Saturday, March 11, 2017
Huck/Jim Encounter 6 - Chapter 12
Huck and Jim are on the river in a raft.
They find a 'tow-head' and hide the raft during the day, then take off again at night. There is talk between them, mostly about what they should do.
Then there are the moments when they have free time, and Huck is free to contemplate the river:
This second night we run between seven and eight hours, with a current that was making over four mile an hour. We catched fish and talked, and we took a swim now and then to keep off sleepiness. It was kind of solemn, drifting down the big, still river, laying on our backs looking up at the stars, and we didn’t ever feel like talking loud, and it warn’t often that we laughed—only a little kind of a low chuckle. We had mighty good weather as a general thing, and nothing ever happened to us at all—that night, nor the next, nor the next.
They are safe. And here Huck has given us a clue about his relationship with Jim. They talk, but not loudly. They laughed, not often, but they did laugh.
This image of Huck and Jim laying on their backs, side by side, on the raft, looking at the stars is easy to overlook. But they are there, as friends, as fellow fugitives, enjoying each others company. The thought of betrayal is no longer in their conversations. They have the tranquility of 'nothing ever happened to us at all'.
In order to eat they have to 'borrow' food. Pap had told Huck that it's ok to borrow food if you intend to pay it back. The widow said it was just plain stealing.
Jim uses his own logic to say Pap and the Widow were both half right:
Mornings before daylight I slipped into cornfields and borrowed a watermelon, or a mushmelon, or a punkin, or some new corn, or things of that kind. Pap always said it warn’t no harm to borrow things if you was meaning to pay them back some time; but the widow said it warn’t anything but a soft name for stealing, and no decent body would do it. Jim said he reckoned the widow was partly right and pap was partly right; so the best way would be for us to pick out two or three things from the list and say we wouldn’t borrow them any more—then he reckoned it wouldn’t be no harm to borrow the others. So we talked it over all one night, drifting along down the river, trying to make up our minds whether to drop the watermelons, or the cantelopes, or the mushmelons, or what. But towards daylight we got it all settled satisfactory, and concluded to drop crabapples and p’simmons. We warn’t feeling just right before that, but it was all comfortable now. I was glad the way it come out, too, because crabapples ain’t ever good, and the p’simmons wouldn’t be ripe for two or three months yet.

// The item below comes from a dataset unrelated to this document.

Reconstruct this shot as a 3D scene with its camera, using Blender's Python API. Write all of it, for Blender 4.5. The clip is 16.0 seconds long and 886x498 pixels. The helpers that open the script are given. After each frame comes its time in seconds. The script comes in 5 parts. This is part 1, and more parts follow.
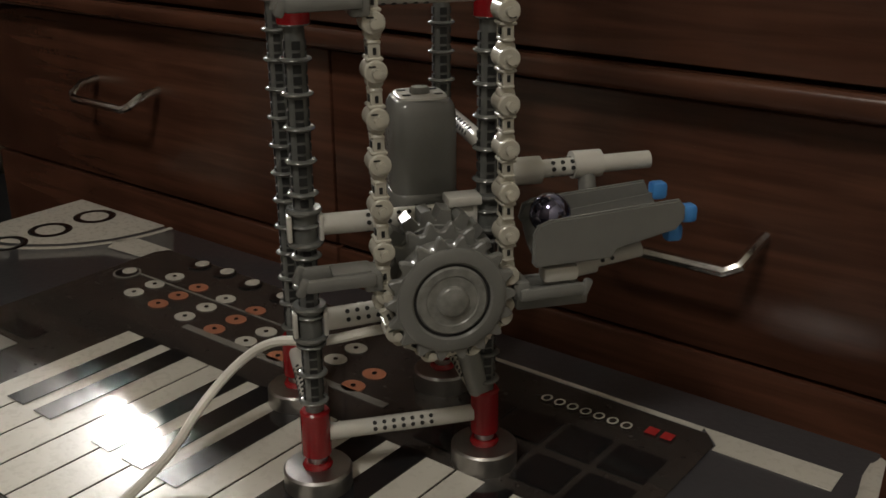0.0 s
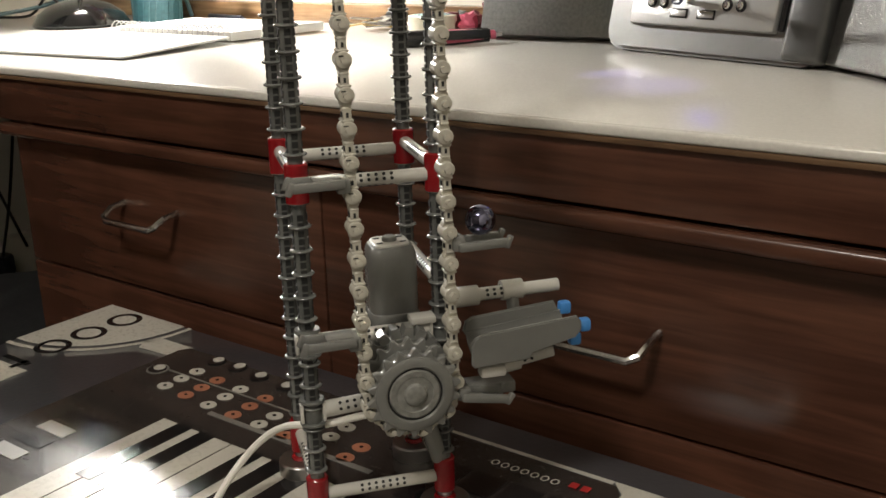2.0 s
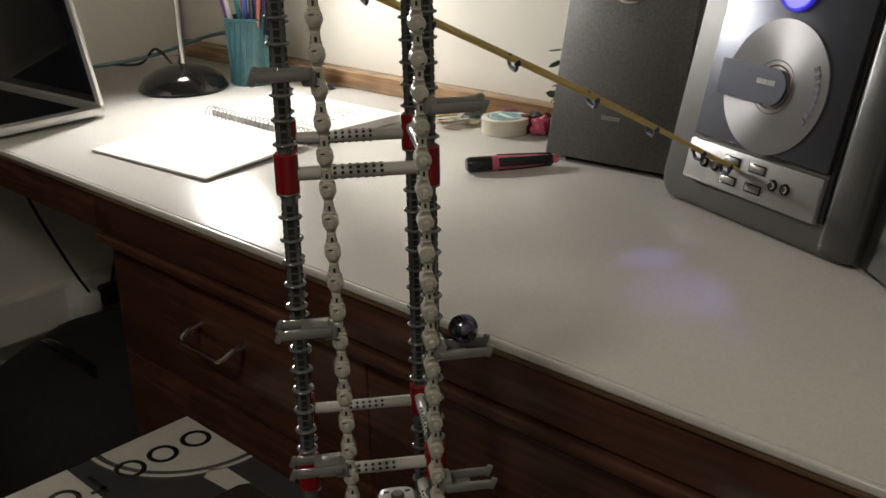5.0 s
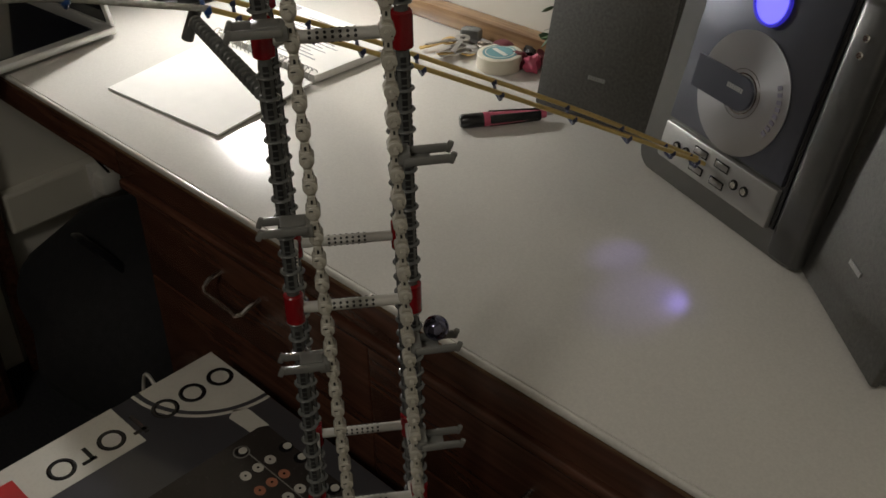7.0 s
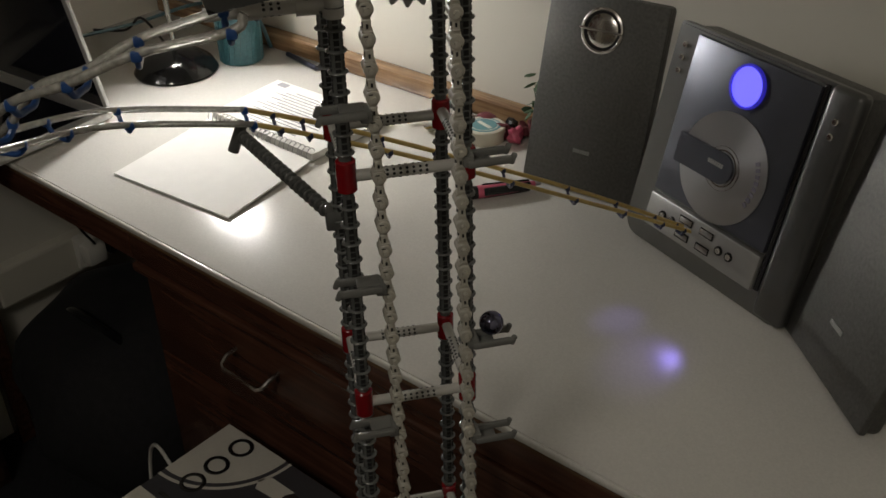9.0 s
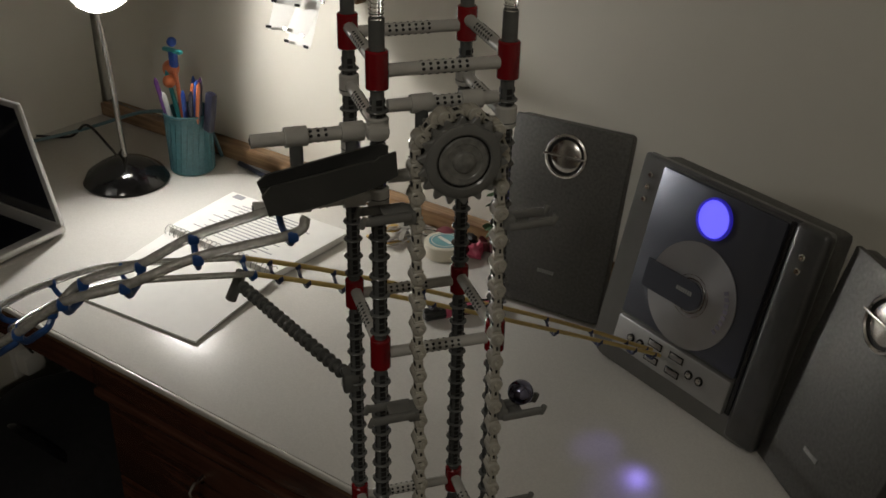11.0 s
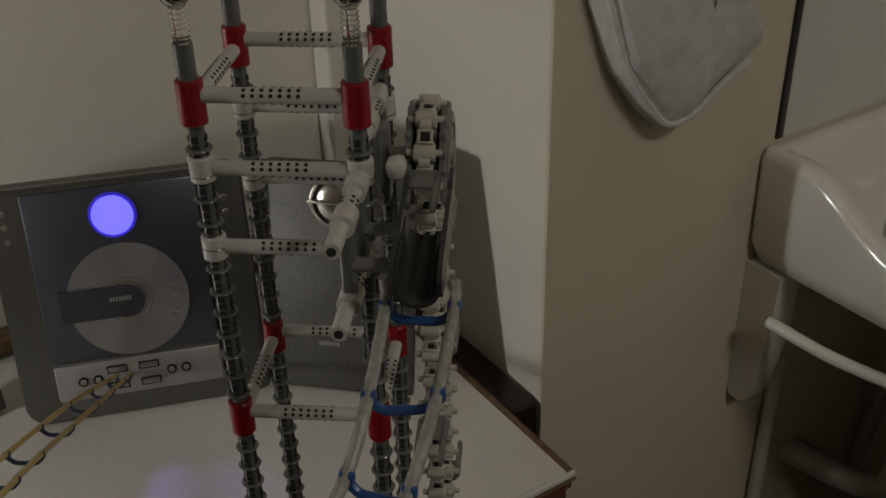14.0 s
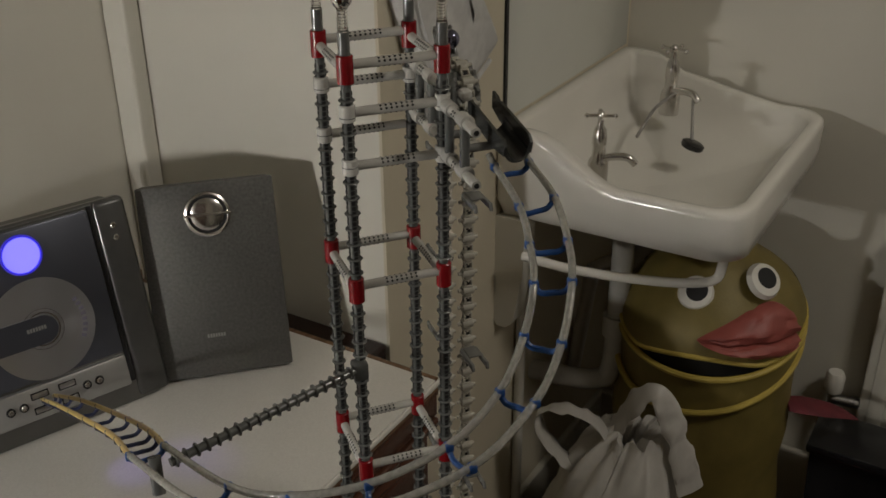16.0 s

Apparently, according to the footnotes in Hearn, theft of food along the river was OK to feed yourself; theft of money was not OK.
So Jim is trying to work out justification for the theft, but we don't learn why. But of course Jim can't just go into town and buy food. In order to survive Jim has to either scrounge for food, shoot for it, or steal from the farms along the river. In the readers mind, Jim has the right to steal food since the presence of slavery doesn't allow him to procure food legally , as Huck can and does do.
This lesson for Huck is subtle. Jim acknowledges it is stealing. He also acknowledges that he has no choice, except if he names it as borrowing, with the intention, when he is free, of paying it back.
They encounter a wrecked steamboat, and Huck wants to board and explore. Jim is against it.
But Jim was dead against it at first. He says:
“I doan’ want to go fool’n ‘long er no wrack. We’s doin’ blame’ well, en we better let blame’ well alone, as de good book says. Like as not dey’s a watchman on dat wrack.”
Huck convinces Jim, but Jim has a few cautionary words:
Jim he grumbled a little, but give in. He said we mustn’t talk any more than we could help, and then talk mighty low.
They encounter some men on the boat, who apparently are about to murder one of their gang. Jim takes off for the raft.
Huck stays long enough to hear of the murderous plans.
Here Huck shows his genius for devising plans. He has encountered 3 gang members who are about to murder one of their own for betrayal. If he allows them to escape, they'll be murdering one of the members when the boat sinks (although the members have their own 'moral' discussion- it's better to arrange that the man die in the sinking of the wreck than to kill him):
“Well, my idea is this: we’ll rustle around and gather up whatever pickins we’ve overlooked in the staterooms, and shove for shore and hide the truck. Then we’ll wait. Now I say it ain’t a-goin’ to be more’n two hours befo’ this wrack breaks up and washes off down the river. See? He’ll be drownded, and won’t have nobody to blame for it but his own self. I reckon that’s a considerble sight better ‘n killin’ of him. I’m unfavorable to killin’ a man as long as you can git aroun’ it; it ain’t good sense, it ain’t good morals. Ain’t I right?”
So Huck's plan is to steal their boat so they all are trapped, and the sheriff will get them, if they don't drown!
Here Huck is showing his sense of justice. He could have just run away from a bad situation.
Huck shortly finds Jim again, who informs him that the raft broke loose.
“Oh, my lordy, lordy! raf‘? Dey ain’ no raf’ no mo’; she done broke loose en gone I—en here we is!”